Applicants responding to the new Next Generation Learning Challenges RFP must present programs and applications that meet the following criteria:

  • Target seventh- to ninth-grade math or literacy content and competencies; programs may focus on all ages of learners.
  • Use modular content that can be mixed and matched easily by learners and teachers.
  • Use embedded assessment that can capture and assess student performance and provide performance feedback that the learner and teachers can use to improve the learning process and results.
  • Exemplify contemporary research in cognitive and learning science, including interactive and contextualized learning, multiple learning paths, and scaffolded learning that results in deeper disciplinary understanding of concepts, as well as opportunities for students to practice skills and competencies.
  • Focus on student progression and mastery of concepts and skills, rather than “seat time.”
Nonprofit educational technology leader EDUCAUSE, which works to advance higher education through the use of information technology, leads the Next Generation Learning Challenges in collaboration with a network of organizations working at the intersection of education and technology, including: the League for Innovation in the Community College, the International Association for K-12 Online Learning, and the Council of Chief State School Officers. Each offers deep, practical expertise in educational instruction, leadership, and management.

The Next Generation Learning Challenges will provide new challenge grants that focus on different opportunities and education challenges approximately every six to 12 months. It will also evaluate the projects it funds to build a body of evidence regarding their impact, and help create an active community of innovators and educators committed to driving next generation learning forward. Learn more about the discussion online.

“We believe that if technology is applied well, it has the potential to significantly improve student learning experiences and can offer more personalized and effective approaches to prepare students for college and the workforce,” said Vicki Phillips, Director of Education, College Ready at the Bill & Melinda Gates Foundation. “Through the Next Generation Learning Challenges partnership, we are excited to collaborate with a diverse field of innovators to improve and increase the adoption of tools that help students succeed.”
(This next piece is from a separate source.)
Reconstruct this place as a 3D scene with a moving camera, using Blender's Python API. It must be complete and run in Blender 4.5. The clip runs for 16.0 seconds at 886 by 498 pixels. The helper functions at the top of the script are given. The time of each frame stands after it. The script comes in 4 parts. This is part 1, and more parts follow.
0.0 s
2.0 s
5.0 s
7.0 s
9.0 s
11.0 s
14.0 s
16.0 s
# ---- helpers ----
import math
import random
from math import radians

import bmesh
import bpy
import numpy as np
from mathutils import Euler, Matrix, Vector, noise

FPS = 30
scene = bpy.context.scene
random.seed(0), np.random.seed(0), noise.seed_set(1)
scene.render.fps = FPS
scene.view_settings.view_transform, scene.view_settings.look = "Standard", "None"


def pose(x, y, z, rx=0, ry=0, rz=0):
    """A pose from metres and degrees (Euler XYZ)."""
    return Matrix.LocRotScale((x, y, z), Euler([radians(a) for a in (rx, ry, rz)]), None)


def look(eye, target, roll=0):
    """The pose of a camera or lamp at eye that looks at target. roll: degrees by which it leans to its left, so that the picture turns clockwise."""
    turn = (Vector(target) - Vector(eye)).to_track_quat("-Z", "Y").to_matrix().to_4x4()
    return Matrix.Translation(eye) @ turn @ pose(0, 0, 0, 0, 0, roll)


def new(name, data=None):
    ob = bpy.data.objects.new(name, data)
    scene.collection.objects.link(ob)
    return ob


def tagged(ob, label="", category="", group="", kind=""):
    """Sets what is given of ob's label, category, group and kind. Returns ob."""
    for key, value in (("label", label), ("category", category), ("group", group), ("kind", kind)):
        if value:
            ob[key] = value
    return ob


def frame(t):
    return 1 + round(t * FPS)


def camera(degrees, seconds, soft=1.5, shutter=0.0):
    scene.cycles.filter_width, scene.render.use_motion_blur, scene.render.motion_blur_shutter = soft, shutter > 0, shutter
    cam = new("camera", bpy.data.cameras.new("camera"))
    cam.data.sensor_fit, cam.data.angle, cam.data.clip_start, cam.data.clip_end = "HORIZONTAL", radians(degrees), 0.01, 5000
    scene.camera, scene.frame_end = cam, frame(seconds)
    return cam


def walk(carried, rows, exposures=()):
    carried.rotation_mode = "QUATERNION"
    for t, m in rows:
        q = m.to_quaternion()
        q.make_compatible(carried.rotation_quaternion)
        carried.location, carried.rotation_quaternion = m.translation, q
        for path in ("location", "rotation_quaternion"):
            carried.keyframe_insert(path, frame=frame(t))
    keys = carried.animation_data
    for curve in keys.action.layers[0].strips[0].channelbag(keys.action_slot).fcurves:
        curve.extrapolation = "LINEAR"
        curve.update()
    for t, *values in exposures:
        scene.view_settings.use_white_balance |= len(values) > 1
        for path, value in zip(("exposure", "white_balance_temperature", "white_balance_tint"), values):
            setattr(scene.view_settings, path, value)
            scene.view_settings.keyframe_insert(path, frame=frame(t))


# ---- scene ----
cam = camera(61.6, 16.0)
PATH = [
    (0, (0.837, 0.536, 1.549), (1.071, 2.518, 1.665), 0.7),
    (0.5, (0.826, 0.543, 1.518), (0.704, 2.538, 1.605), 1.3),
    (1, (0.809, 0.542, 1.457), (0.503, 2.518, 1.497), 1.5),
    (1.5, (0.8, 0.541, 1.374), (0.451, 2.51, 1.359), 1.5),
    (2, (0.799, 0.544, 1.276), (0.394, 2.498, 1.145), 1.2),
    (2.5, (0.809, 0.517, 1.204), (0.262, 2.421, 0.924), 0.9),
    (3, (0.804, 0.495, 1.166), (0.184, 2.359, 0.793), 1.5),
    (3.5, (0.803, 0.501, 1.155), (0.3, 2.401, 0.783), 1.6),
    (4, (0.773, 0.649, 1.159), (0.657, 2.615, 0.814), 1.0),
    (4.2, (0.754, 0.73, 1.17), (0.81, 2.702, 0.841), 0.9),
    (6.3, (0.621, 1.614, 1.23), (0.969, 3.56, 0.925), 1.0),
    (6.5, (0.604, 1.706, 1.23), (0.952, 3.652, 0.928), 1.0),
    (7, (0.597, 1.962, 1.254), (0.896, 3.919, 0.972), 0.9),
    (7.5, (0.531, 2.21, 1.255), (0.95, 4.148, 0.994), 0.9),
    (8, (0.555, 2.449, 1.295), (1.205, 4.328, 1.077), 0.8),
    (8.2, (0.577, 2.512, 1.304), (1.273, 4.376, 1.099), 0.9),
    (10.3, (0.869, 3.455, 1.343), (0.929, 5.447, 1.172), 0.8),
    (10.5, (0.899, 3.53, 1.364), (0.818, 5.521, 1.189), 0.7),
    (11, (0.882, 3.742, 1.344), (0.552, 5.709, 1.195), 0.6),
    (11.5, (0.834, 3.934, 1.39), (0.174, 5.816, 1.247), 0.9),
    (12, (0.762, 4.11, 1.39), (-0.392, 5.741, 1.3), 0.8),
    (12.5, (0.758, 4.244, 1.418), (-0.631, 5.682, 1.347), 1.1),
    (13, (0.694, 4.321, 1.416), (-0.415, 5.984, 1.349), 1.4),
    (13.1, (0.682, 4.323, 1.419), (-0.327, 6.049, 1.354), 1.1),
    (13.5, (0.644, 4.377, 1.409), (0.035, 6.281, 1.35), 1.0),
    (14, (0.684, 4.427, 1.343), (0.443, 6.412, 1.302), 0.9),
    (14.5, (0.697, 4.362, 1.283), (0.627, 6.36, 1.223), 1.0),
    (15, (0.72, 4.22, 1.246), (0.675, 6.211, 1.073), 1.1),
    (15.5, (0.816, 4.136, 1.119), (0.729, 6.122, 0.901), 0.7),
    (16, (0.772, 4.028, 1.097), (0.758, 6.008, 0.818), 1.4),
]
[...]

EDUCAUSE is a nonprofit association dedicated to advancing the intelligent use of information technology in higher education, EDUCAUSE helps those who lead, manage, and use information technology to shape strategic decisions at every level. The association's programs include applied research and analysis, strategic policy advocacy, teaching and learning initiatives, professional development, print and online information resources, and special interest collaborative communities. The current membership comprises more than 2,300 colleges, universities, and educational organizations.

The Council of Chief State School Officers
The Council of Chief State School Officers (CCSSO) is a nonpartisan, nationwide, nonprofit organization of public officials who head departments of elementary and secondary education in the states, the District of Columbia, the Department of Defense Education Activity, and five U.S. extra-state jurisdictions. CCSSO provides leadership, advocacy, and technical assistance on major educational issues.

International Association for K-12 Online Learning
iNACOL is the International Association for K-12 Online Learning, a non-profit 501(c)(3) membership association based in the Washington, DC area with more than 3,100 members. iNACOL is unique in that its members represent a diverse cross-section of K-12 education from school districts, charter schools, state education agencies, non-profit organizations, colleges, universities and research institutions, corporate entities and other content and technology providers. iNACOL hosts the annual Virtual School Symposium (VSS).

League for Innovation in the Community College
The League is an international organization dedicated to catalyzing the community college movement. We host conferences and institutes, develop Web resources, conduct research, produce publications, provide services, and lead projects and initiatives with our member colleges, corporate partners, and other agencies in our continuing efforts to make a positive difference for students and communities.

William and Flora Hewlett Foundation
The William and Flora Hewlett Foundation has been making grants since 1967 to solve social and environmental problems at home and around the world. The Foundation's programs have ambitious goals that include: helping to reduce global poverty, limiting the risk of climate change, improving education for students in California and elsewhere, improving reproductive health and rights worldwide, supporting vibrant performing arts in our community, advancing the field of philanthropy, and supporting disadvantaged communities in the San Francisco Bay Area.